Working data:
#####

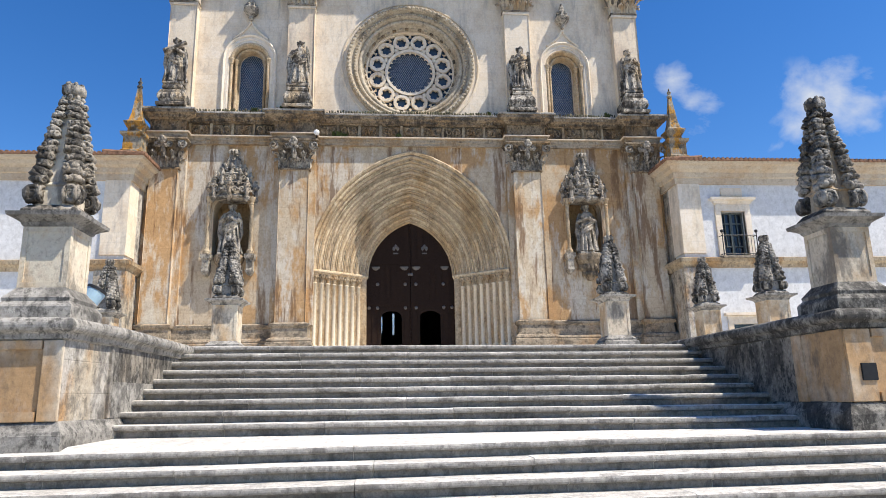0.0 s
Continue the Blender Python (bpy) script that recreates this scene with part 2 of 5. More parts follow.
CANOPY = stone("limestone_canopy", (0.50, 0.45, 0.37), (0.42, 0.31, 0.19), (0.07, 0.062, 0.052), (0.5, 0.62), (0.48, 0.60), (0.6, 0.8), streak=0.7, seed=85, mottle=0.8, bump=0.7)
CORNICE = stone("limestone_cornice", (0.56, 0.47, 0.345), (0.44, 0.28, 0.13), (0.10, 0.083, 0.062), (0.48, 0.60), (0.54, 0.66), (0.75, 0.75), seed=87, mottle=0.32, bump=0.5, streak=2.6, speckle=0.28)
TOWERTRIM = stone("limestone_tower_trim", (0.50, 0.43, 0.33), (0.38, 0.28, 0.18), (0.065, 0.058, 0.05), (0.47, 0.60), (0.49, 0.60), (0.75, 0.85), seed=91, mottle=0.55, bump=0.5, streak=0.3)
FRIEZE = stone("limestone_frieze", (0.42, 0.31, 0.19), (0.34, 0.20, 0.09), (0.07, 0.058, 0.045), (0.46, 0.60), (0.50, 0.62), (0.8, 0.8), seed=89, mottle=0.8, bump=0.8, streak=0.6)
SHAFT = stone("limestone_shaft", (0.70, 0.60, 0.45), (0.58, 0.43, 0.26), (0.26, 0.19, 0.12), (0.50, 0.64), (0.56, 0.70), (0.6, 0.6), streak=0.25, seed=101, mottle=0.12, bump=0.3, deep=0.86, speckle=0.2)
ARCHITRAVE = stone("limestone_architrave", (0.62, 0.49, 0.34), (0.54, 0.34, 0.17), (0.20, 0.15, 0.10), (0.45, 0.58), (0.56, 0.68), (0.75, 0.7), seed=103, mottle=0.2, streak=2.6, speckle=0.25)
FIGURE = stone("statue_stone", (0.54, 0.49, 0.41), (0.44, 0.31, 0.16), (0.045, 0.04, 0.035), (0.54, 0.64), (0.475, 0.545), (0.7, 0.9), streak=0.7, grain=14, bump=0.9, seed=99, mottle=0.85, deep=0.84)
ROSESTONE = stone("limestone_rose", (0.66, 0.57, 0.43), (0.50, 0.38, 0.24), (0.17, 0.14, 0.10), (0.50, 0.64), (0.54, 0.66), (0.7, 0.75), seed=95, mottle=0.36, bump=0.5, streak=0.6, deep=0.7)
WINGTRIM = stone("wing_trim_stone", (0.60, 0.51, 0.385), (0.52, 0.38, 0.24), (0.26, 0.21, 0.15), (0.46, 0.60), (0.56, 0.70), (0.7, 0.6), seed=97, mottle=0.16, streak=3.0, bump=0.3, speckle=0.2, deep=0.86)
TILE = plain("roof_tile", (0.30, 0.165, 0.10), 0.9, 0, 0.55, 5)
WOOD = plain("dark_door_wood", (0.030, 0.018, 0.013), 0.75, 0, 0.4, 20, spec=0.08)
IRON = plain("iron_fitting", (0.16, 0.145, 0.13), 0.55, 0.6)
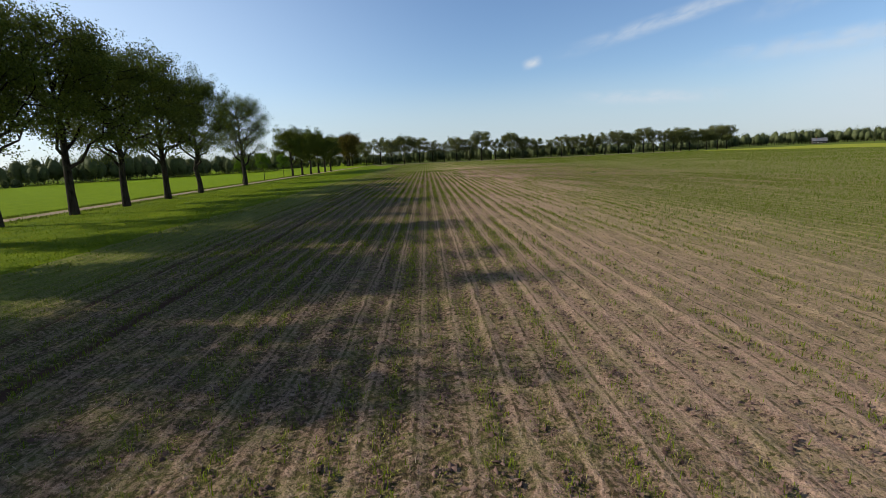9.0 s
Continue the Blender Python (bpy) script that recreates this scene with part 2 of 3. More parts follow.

#####

Exercise brief: Restate the full listing verbatim and drop every picture.

Output of the exercise:
0.0 s
Continue the Blender Python (bpy) script that recreates this scene with part 2 of 5. More parts follow.
CANOPY = stone("limestone_canopy", (0.50, 0.45, 0.37), (0.42, 0.31, 0.19), (0.07, 0.062, 0.052), (0.5, 0.62), (0.48, 0.60), (0.6, 0.8), streak=0.7, seed=85, mottle=0.8, bump=0.7)
CORNICE = stone("limestone_cornice", (0.56, 0.47, 0.345), (0.44, 0.28, 0.13), (0.10, 0.083, 0.062), (0.48, 0.60), (0.54, 0.66), (0.75, 0.75), seed=87, mottle=0.32, bump=0.5, streak=2.6, speckle=0.28)
TOWERTRIM = stone("limestone_tower_trim", (0.50, 0.43, 0.33), (0.38, 0.28, 0.18), (0.065, 0.058, 0.05), (0.47, 0.60), (0.49, 0.60), (0.75, 0.85), seed=91, mottle=0.55, bump=0.5, streak=0.3)
FRIEZE = stone("limestone_frieze", (0.42, 0.31, 0.19), (0.34, 0.20, 0.09), (0.07, 0.058, 0.045), (0.46, 0.60), (0.50, 0.62), (0.8, 0.8), seed=89, mottle=0.8, bump=0.8, streak=0.6)
SHAFT = stone("limestone_shaft", (0.70, 0.60, 0.45), (0.58, 0.43, 0.26), (0.26, 0.19, 0.12), (0.50, 0.64), (0.56, 0.70), (0.6, 0.6), streak=0.25, seed=101, mottle=0.12, bump=0.3, deep=0.86, speckle=0.2)
ARCHITRAVE = stone("limestone_architrave", (0.62, 0.49, 0.34), (0.54, 0.34, 0.17), (0.20, 0.15, 0.10), (0.45, 0.58), (0.56, 0.68), (0.75, 0.7), seed=103, mottle=0.2, streak=2.6, speckle=0.25)
FIGURE = stone("statue_stone", (0.54, 0.49, 0.41), (0.44, 0.31, 0.16), (0.045, 0.04, 0.035), (0.54, 0.64), (0.475, 0.545), (0.7, 0.9), streak=0.7, grain=14, bump=0.9, seed=99, mottle=0.85, deep=0.84)
ROSESTONE = stone("limestone_rose", (0.66, 0.57, 0.43), (0.50, 0.38, 0.24), (0.17, 0.14, 0.10), (0.50, 0.64), (0.54, 0.66), (0.7, 0.75), seed=95, mottle=0.36, bump=0.5, streak=0.6, deep=0.7)
WINGTRIM = stone("wing_trim_stone", (0.60, 0.51, 0.385), (0.52, 0.38, 0.24), (0.26, 0.21, 0.15), (0.46, 0.60), (0.56, 0.70), (0.7, 0.6), seed=97, mottle=0.16, streak=3.0, bump=0.3, speckle=0.2, deep=0.86)
TILE = plain("roof_tile", (0.30, 0.165, 0.10), 0.9, 0, 0.55, 5)
WOOD = plain("dark_door_wood", (0.030, 0.018, 0.013), 0.75, 0, 0.4, 20, spec=0.08)
IRON = plain("iron_fitting", (0.16, 0.145, 0.13), 0.55, 0.6)
9.0 s
Continue the Blender Python (bpy) script that recreates this scene with part 2 of 3. More parts follow.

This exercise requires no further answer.